Most scroll-sawn projects are cut with the blade and table perpendicular to each other, which corresponds to zero degrees on the saw’s gauge. However, by cutting at a small angle, usually 5˚ or less, you can create a double-bevel inlay or craft a decorative collapsible basket.
Making the Cut: Angle, Blade Size, Direction
Angled cuts are made with the saw table or arm tilted left or right. Tilting the saw table down to one side is the equivalent of tilting the arm to the opposite side. When the gauge reads zero degrees, a cutout piece will slip completely through the surrounding wood. As the cutting angle increases, less of the piece can be pushed through before it binds. Larger blades create wider kerfs than smaller ones, which means that more of the piece can be pushed through at a given angle than if the cut were made with a smaller blade. That’s why it’s a good idea to make test cuts to determine the best cutting angle for the blade and wood you’ll be using.

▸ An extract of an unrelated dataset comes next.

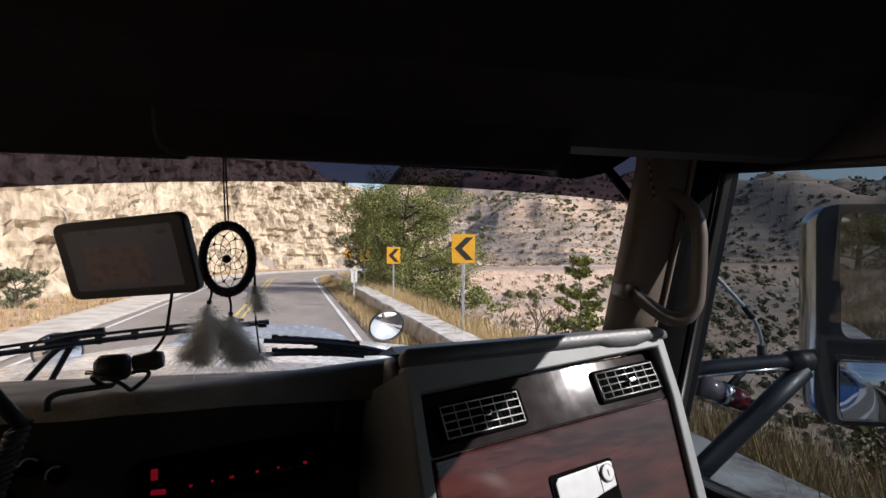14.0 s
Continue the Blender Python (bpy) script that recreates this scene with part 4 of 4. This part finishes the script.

The cut is made either “clockwise” or “counterclockwise,” which refers to how the blade appears to move through the wood.
“Double-bevel inlay,” unlike the traditional type, does not require a separately made recess. Instead, it is created from two pieces of equally thick wood (one decorative, the other the base), stacked and secured with tape or hot glue.
Which piece is placed on top depends on the particular design. A pattern is attached and a blade entry hole drilled on the cutting line, using the smallest bit that will accommodate the blade. You then cut the pattern at an angle that allows the decorative piece to seat into its matching recess in the base.
Entry holes are usually drilled at the same angle as the cut, leaving small holes that are usually invisible when filled with a mixture of glue and sawdust. Make your test cuts with simple shapes, and start with an angle typical for your wood thickness and blade size.
Wood that is 1/4″ thick, for example, is usually cut between 2° and 3°, depending on blade size. If the cutout drops too much, increase the cutting angle by 1/2°; if too little, decrease it by 1/2°. Continue testing until the cutout is level or protrudes only slightly from the base.
These intriguing baskets spring, like magic, from a flat piece of wood. The mechanism is a spiral, cut at an angle that allows the rings to drop, grab and create a recess, yet not slip through each other. Made from a single piece of stock, the straight-cut frame and support pieces are cut away first, then the spiral portion is cut clockwise from its center at an appropriate angle.
For 3/4″-thick stock and a #7 blade, this angle is about 2-1/2°, depending on the desired amount of drop. Test cuts are best done as small complete spirals, since several rotations are needed to establish the drop. When cutting is complete, the components are assembled.
As with any new skill, cutting at an angle requires practice. Once you’ve mastered this skill, you’ll increase both your project repertoire and your appreciation of the scroll saw’s versatility.